- Exercise: Read the lines below. Copy out any that hold the string "part".

- Given entries:

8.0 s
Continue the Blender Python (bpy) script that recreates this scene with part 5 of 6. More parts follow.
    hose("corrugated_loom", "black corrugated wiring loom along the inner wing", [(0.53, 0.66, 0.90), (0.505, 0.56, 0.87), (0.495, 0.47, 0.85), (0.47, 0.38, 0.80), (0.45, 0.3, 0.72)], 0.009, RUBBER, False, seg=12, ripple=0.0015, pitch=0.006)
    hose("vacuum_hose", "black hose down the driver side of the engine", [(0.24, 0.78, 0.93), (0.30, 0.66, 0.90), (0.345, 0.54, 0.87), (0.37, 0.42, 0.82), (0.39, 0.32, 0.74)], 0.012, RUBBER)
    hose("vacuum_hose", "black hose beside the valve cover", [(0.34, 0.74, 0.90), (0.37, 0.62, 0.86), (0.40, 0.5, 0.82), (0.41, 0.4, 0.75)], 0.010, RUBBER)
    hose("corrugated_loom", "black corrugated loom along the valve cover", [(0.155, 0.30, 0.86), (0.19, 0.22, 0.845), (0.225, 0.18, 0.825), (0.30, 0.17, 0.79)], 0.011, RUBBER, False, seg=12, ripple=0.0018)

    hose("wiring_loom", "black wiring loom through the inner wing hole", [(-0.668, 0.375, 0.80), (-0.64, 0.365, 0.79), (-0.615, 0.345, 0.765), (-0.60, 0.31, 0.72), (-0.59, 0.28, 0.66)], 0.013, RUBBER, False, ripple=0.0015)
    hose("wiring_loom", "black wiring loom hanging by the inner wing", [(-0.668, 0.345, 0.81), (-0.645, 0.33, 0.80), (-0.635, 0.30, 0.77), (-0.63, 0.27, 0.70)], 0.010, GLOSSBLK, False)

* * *

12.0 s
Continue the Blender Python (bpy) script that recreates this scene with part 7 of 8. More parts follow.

...

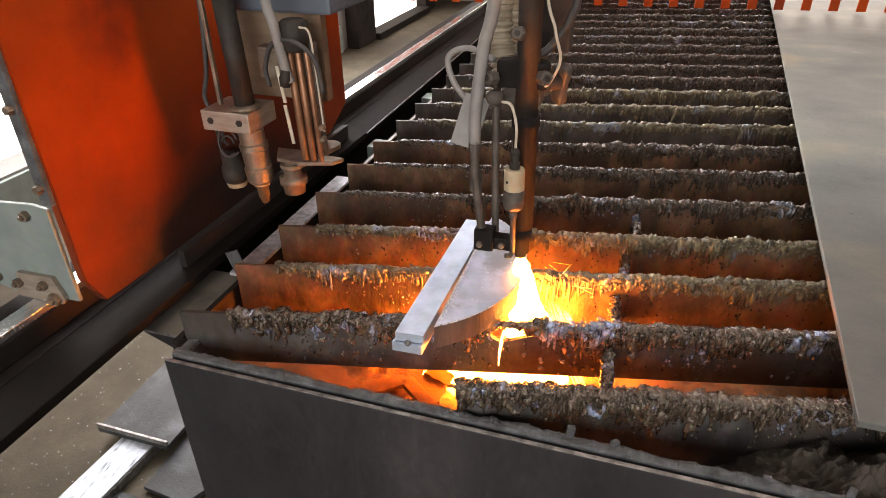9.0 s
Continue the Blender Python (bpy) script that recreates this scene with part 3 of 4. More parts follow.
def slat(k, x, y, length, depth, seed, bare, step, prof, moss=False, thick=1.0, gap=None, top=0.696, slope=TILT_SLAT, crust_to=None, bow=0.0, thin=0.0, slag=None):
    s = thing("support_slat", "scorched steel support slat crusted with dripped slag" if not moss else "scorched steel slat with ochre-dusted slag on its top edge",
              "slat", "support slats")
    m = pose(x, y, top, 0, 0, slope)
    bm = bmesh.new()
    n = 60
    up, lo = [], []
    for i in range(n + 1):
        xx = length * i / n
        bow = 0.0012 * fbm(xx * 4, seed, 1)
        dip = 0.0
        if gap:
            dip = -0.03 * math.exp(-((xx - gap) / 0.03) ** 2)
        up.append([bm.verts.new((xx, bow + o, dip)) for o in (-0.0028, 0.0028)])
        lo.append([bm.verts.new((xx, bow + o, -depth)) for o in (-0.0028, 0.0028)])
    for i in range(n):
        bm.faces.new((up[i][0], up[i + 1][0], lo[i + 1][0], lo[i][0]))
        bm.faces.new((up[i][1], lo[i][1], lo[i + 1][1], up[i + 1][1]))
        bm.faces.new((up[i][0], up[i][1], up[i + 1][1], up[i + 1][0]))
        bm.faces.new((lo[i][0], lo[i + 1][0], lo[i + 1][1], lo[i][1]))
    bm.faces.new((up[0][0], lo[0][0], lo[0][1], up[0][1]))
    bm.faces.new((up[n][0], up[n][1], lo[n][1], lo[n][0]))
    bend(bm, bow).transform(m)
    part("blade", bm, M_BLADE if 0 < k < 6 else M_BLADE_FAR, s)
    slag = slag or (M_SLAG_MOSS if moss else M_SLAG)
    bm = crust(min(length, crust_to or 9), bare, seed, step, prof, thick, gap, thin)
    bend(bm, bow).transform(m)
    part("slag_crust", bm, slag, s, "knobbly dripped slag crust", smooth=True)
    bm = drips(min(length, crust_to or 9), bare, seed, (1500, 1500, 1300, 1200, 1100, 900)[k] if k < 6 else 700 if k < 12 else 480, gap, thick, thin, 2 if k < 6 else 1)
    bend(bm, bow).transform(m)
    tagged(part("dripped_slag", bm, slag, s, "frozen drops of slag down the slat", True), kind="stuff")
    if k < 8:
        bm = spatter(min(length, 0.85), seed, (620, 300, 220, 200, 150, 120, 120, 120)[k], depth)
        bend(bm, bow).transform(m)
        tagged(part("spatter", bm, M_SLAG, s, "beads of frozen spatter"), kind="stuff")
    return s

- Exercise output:
Continue the Blender Python (bpy) script that recreates this scene with part 5 of 6. More parts follow.
Continue the Blender Python (bpy) script that recreates this scene with part 7 of 8. More parts follow.
Continue the Blender Python (bpy) script that recreates this scene with part 3 of 4. More parts follow.
    part("blade", bm, M_BLADE if 0 < k < 6 else M_BLADE_FAR, s)
    part("slag_crust", bm, slag, s, "knobbly dripped slag crust", smooth=True)
    tagged(part("dripped_slag", bm, slag, s, "frozen drops of slag down the slat", True), kind="stuff")
        tagged(part("spatter", bm, M_SLAG, s, "beads of frozen spatter"), kind="stuff")